Однажды, зайдя к Скрябину, Лимонтов застал его в совершенно необычном состоянии:
«Он сидел в большой комнате у стола и работал. В комнате было почти темно, только огромная настольная лампа под большим абажуром освещала стол, нотную бумагу и бледное лицо Саши. Когда я вошел, он с испугом взглянул на меня, поднял руки и с мольбой в голосе сказал: «Не мешай». Саша писал ноты. Глаза его горели. Лицо было бледное… он ставил на линейке нотной бумаги значки, черточки, крестики и чувствовалось, каким творческим экстазом было охвачено все его существо. Он писал долго, время от времени откинувшись на спинку кресла, сидел с закрытыми глазами — и вдруг опять принимался писать. Потом Саша подошел к роялю и заиграл то, что написал…
«Нравится тебе?» — тихо спросил Саша после большой паузы, сняв руки с клавиатуры. Я сидел очарованный. «Да», — так же тихо ответил я. И спросил: «Что это ты играл?» — «Это моя соната… я только что написал ее». И Саша опять стал играть. Играл долго. Играл замечательно — быть может, уже никогда потом не слыхал я такого исполнения, таких мелодий, такой глубины. Играя, он успокаивался и, когда кончил, весело спросил меня: «Ты опять принес свою партитуру?» — «Нет, — ответил я, — а вот не могу окончить польку-мазурку: начало запомнил, а конец забыл». Саша взял мою рукопись, и под его пальцами из польки-мазурки вышла прелестная шутливая миниатюрка».

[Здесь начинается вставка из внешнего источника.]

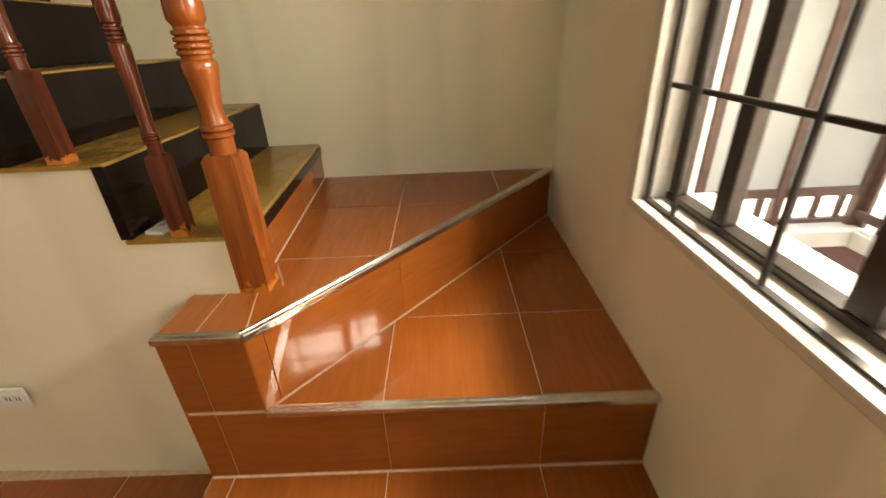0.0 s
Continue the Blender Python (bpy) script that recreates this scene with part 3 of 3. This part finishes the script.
def louvre_window(name, x0, x1, z0, z1, label, split, blade_m, panes):
    """A window with a louvred side and, where panes is set, a side of fixed obscure panes between black glazing bars."""
    w = thing(name, (0, 0, 0), label, "window", kind="structure")
    y = NORTH_LOW + 0.07
    frame_parts(w, x0, x1, z0, z1, y, 0.024, 0.02)
    part("mullion", box((split - 0.024, y - 0.025, z0 + 0.024), (split + 0.024, y + 0.02, z1 - 0.024), 0.003), FRAME_DARK, w)
    n = int((z1 - z0 - 0.05) / 0.105)
    sides = [(split + 0.026, x1 - 0.026)]
    if panes:
        a0, a1, xm = x0 + 0.025, split - 0.025, x0 + (split - x0) * 0.3
        for i in range(3):
            p0, p1 = z0 + 0.03 + i * (z1 - z0 - 0.06) / 3, z0 + 0.03 + (i + 1) * (z1 - z0 - 0.06) / 3
            for b0, b1 in ((a0, xm - 0.008), (xm + 0.008, a1)):
                part("pane", box((b0, y - 0.003, p0 + 0.008), (b1, y + 0.003, p1 - 0.008)), PALE_PANE, w, "pale obscure glass pane")
            if i:
                part("glazing_bar", box((a0, y - 0.016, p0 - 0.0079), (a1, y + 0.01, p0 + 0.0079), 0.002), FRAME_DARK, w)
        part("glazing_bar", box((xm - 0.0079, y - 0.0155, z0 + 0.025), (xm + 0.0079, y + 0.0105, z1 - 0.025), 0.002), FRAME_DARK, w)
    else:
        sides.append((x0 + 0.026, split - 0.026))
    for i in range(n):
        z = z0 + 0.03 + i * (z1 - z0 - 0.05) / n
        for a, b in sides:
            ob = part("louvre_blade", box((a, -0.0025, 0), (b, 0.0025, 0.118), 0.001), blade_m, w, "obscure glass blade")
            ob.matrix_local = pose(0, y + 0.004, z - 0.006, -16, 0, 0)
    for a, b in sides:
        m = 4
        for i in range(1, m):
            x = a + (b - a) * i / m
            part("bar", box((x - 0.005, NORTH_LOW + 0.031, z0 + 0.02), (x + 0.005, NORTH_LOW + 0.041, z1 - 0.02), 0.002), IRON, w)
        for z in (z0 + (z1 - z0) * 0.33, z0 + (z1 - z0) * 0.66):
            part("bar", box((a, NORTH_LOW + 0.018, z - 0.006), (b, NORTH_LOW + 0.03, z + 0.006), 0.002), IRON, w)
    return w


louvre_window("window_3", -3.67, -2.875, 1.075, 1.985, "barred window, half pale panes and half dark louvres", -3.28, FROST, True)
w4 = louvre_window("window_4", -2.46, -2.115, 0.98, 1.985, "narrow barred louvre window with pale blades over a plain panel", -2.29, PALE_PANE, False)
part("lower_panel", box((-2.46, NORTH_LOW + 0.05, 0.40), (-2.115, NORTH_LOW + 0.09, 0.9795), 0.004), SHEET, w4, "plain grey lower panel")

# ---- small things ----
lamp = thing("ceiling_lamp", (-2.495, 3.45, 2.27), "small chrome ceiling lamp with lit crystal-like bulbs", "ceiling lamp")
bm = bmesh.new()
add_lathe(bm, [(-0.03, 0.085, 0), (-0.02, 0.10, 0), (-0.004, 0.10, 0), (0, 0.09, 0)], 24)
part("ceiling_plate", bm, CHROME, lamp, smooth=True)
bm = bmesh.new()
add_lathe(bm, [(-0.12, 0.02, 0), (-0.11, 0.03, 0), (-0.095, 0.012, 0), (-0.028, 0.009, 0)], 12)
part("stem", bm, CHROME, lamp, smooth=True)
for i in range(3):
    a = 2.1 * i + 0.4
    px, py = 0.11 * math.cos(a), 0.11 * math.sin(a)
    bm = bmesh.new()
    add_lathe(bm, [(-0.20, 0.02, 0), (-0.15, 0.02, 0), (-0.13, 0.008, 0), (-0.10, 0.006, 0)], 12)
    s = part("arm", bm, CHROME, lamp, smooth=True)
    s.location = (px * 0.8, py * 0.8, 0)
    bm = bmesh.new()
    bmesh.ops.create_icosphere(bm, subdivisions=2, radius=0.022)
    g = part("bulb", bm, GLOW, lamp, "lit white bulb", True)
    g.location = (px * 0.8, py * 0.8, -0.225)
bulb_light((-2.47, 3.45, 1.96), LAMP_W, (1.0, 0.95, 0.87))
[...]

Привыкший с детства — во время сочинительства — к постоянному присутствию тети или бабушки, Скрябин и теперь готов был «не замечать» других людей. Но вмешательства в творческий процесс не терпел: тот, кто сидел в комнате, мог только молчать. Особая же черта его характера почти мимоходом, но невероятно точно отмечена Лимонтовым, — «играя, он успокаивался…». Тонкая нервная натура Скрябина, разумеется, «мучилась», рождая произведение. Мир фантазии, в котором он пребывал непрерывно, — зыбкий мир. Однако воплощенная фантазия, напротив, противостояла этой зыбкости. Овеществленное в нотной строке творчество давало ему опору, твердую почву под ногами.
Ранние консерваторские годы естественно было бы назвать порой ученичества. Но творческая жизнь Скрябина в это время — именно своей напряженностью — свидетельствует, что и «ученичеством» это время можно назвать лишь условно.
Если посмотреть им же составленный список юношеских сочинений (увы, в большинстве утраченных), мы увидим и разнообразие жанров (этюды, ноктюрны, скерцо, вальсы, сонаты, невероятное количество мазурок), и нарастание творческой силы, которая сказывалась даже в количестве созданного. В 1885 году написано четыре пьесы, в 1886-м— 10, в 1887-м — 13. В 1888-м, первом «консерваторском» году, список составлен не до конца, но если бросить взгляд еще и на другой список, где перечислены только мазурки[14], то количество созданных в этот год произведений можно будет определить: от 20 до 30. Среди них — две сонаты[15], то есть такие крупные вещи, которые требуют не только вдохновения, но и серьезной композиторской техники.
14
На листке не обозначен жанр — только тональности. Но в монографии В. В. Рубцовой убедительно доказывается, что это именно мазурки (см.:
15
Это, разумеется, еще не те произведения, которые ныне известны как Первая и Вторая сонаты. Это юношеские произведения Скрябина, сочинения, не имеющие своего номера.